Emma Pooley was inconsolable after finishing sixth in the London 2012 women's Olympic cycling time-trial at Hampton Court.
The 29-year-old from London, world champion in 2010 and silver medallist in Beijing, finished the 29-kilometre route in 38 minutes 37 seconds as Kristin Armstrong of the United States defended her title.
A tearful Pooley said: "I'm just a bit disappointed. I shouldn't have got my hopes up."
Armstrong is a 38-year-old mother and won through a dominant display, beating world champion Judith Arndt of Germany by 15 seconds. Asked if she took inspiration from Armstrong's performance, with the 2016 Games in Rio de Janeiro in mind, Pooley said: "To have babies or something?
"I'm not really thinking about four years ahead at the moment. I don't know anything about the Rio Olympics. Kristin Armstrong is an absolutely fantastic rider, so I'm not hugely surprised that she's won. I've actually never beaten her in a time-trial."

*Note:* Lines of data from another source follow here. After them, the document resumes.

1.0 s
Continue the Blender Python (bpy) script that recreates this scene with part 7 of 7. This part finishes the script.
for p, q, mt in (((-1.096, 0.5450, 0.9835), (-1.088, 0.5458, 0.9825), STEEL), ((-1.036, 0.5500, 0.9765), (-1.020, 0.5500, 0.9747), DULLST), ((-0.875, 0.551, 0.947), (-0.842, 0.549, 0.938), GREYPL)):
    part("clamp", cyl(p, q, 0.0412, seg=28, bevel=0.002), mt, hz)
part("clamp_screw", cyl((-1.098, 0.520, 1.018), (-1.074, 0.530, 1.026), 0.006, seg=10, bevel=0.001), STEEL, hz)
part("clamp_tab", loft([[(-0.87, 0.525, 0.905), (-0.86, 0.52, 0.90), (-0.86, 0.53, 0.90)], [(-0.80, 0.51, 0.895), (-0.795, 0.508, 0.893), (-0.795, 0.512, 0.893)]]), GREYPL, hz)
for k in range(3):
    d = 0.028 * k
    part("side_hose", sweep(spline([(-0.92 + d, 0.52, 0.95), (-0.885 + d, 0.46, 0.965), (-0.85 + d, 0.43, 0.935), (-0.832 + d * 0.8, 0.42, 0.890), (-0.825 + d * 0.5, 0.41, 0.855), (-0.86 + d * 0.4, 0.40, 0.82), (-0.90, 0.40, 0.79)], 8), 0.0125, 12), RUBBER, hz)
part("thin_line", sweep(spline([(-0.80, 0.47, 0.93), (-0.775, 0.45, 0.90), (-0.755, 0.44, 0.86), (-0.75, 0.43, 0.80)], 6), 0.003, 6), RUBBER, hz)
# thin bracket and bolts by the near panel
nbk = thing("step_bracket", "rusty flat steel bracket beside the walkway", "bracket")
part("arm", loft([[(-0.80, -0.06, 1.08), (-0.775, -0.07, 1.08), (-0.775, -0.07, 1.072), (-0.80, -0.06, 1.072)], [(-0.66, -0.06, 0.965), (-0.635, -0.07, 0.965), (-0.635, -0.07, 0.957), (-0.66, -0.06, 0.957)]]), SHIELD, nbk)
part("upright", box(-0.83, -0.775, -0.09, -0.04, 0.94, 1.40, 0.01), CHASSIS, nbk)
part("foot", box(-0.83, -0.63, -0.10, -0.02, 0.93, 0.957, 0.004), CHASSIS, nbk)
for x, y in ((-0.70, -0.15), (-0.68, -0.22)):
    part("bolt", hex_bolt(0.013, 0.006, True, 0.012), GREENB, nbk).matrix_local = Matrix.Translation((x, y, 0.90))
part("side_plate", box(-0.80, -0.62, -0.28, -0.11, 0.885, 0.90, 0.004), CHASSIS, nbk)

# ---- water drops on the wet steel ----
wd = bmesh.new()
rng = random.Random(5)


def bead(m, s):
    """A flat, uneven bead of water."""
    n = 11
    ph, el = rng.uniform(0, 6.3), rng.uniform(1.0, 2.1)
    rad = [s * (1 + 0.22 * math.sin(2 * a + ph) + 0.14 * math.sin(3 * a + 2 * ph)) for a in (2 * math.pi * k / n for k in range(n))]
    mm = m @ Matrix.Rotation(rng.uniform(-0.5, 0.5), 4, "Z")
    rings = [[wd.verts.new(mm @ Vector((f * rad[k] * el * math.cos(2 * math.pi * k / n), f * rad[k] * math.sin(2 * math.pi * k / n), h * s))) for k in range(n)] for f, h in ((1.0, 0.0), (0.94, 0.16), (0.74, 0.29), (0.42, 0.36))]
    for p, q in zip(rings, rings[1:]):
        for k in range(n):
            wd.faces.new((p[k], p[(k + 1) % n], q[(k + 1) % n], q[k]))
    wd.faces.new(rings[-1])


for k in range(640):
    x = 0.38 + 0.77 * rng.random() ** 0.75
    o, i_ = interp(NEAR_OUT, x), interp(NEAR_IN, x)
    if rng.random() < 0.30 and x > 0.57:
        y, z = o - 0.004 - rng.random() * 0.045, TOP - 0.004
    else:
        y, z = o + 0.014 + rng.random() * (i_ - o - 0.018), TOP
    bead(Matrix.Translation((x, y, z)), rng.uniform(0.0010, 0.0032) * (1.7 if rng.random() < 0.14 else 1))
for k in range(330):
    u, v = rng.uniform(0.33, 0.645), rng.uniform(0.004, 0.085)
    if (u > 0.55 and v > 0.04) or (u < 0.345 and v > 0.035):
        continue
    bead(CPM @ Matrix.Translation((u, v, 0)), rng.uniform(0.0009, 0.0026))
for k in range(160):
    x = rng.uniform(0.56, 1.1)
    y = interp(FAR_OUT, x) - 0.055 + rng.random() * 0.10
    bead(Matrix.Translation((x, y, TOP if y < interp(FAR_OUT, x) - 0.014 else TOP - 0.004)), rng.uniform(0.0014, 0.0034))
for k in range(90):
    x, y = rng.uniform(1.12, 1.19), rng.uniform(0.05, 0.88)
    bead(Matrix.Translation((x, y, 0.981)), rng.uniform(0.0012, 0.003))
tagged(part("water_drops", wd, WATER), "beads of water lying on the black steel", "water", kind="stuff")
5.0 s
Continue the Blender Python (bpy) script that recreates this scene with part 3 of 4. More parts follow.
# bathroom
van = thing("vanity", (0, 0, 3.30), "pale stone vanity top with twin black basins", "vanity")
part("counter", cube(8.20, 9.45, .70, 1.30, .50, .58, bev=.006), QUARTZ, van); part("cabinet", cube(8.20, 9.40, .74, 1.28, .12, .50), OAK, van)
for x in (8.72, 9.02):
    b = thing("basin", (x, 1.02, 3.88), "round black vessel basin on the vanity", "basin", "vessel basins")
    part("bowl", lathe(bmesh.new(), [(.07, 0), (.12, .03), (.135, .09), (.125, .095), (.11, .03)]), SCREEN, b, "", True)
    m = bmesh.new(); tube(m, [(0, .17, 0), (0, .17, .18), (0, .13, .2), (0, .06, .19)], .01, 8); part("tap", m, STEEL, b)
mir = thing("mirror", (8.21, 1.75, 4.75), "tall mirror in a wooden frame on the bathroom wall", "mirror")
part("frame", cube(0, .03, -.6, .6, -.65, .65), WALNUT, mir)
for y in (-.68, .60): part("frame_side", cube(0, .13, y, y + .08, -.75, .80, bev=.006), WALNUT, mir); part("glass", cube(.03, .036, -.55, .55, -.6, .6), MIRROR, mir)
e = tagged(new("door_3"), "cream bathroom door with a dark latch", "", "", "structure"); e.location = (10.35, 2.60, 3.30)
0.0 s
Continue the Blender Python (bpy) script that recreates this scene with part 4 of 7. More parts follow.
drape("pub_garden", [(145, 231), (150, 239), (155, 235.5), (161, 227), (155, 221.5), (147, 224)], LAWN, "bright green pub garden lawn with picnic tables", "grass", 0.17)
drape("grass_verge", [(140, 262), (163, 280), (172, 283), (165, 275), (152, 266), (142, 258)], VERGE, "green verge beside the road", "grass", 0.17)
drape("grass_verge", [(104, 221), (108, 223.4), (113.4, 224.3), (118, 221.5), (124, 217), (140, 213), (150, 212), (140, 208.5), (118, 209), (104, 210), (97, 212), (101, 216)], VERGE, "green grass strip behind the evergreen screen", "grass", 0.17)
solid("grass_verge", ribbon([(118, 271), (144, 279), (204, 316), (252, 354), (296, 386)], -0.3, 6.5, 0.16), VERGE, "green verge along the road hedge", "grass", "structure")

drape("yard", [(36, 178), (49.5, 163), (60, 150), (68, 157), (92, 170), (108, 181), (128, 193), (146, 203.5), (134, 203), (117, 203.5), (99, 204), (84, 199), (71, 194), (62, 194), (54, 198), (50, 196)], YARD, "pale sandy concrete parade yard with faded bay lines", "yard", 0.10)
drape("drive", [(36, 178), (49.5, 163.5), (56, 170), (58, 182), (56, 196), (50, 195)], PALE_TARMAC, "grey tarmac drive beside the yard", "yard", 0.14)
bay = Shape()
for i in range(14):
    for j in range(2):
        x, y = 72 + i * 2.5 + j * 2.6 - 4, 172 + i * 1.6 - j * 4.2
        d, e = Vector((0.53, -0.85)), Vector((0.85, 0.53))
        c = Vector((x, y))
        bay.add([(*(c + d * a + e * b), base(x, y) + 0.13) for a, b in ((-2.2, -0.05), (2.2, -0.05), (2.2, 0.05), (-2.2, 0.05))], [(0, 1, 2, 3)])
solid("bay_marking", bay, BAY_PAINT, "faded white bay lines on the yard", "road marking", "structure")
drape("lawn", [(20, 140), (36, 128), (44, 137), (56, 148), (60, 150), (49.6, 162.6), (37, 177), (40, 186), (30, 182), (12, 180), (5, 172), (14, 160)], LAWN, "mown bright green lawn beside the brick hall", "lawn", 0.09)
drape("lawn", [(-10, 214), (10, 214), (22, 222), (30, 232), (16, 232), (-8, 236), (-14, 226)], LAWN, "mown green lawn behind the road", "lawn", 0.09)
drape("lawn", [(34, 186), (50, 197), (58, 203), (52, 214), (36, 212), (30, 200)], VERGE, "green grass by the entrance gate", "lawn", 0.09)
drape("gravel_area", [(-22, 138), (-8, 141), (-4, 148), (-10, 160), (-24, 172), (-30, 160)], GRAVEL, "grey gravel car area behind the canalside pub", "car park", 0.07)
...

Armstrong was last of the 24 riders to roll down the start ramp and led at every time check, finishing in 37mins 34secs, with Arndt second in 37:50 and Russia's Olga Zabelinskaya, who finished third in Sunday's road race, taking bronze in 37:57.
Lizzie Armitstead, Britain's first medallist of London 2012 after winning silver in Sunday's road race, clocked 39:26 to place 10th.
Since winning silver on a hilly course in China, Pooley's focus has been on the time-trial, but the flat nature of the route favoured a more powerful rider than the petite Briton.
For a short time Pooley was in a medal position, but she was diverted from the thrones positioned in front of Hampton Court Palace - a waiting spot for the provisional medallists - as she was swiftly deposed from the podium. After missing out on improving on her Beijing performance, the result was irrelevant to Pooley.
She added: "I'm not sure who won, but whoever's quickest wins. I can't whinge about the course, it was the same for everyone. I don't know where I came, I just know that I didn't win. It's more disappointing when you think you might have a chance of getting a medal. When you don't... it's the mistake of being an optimist, I should've been more pessimistic."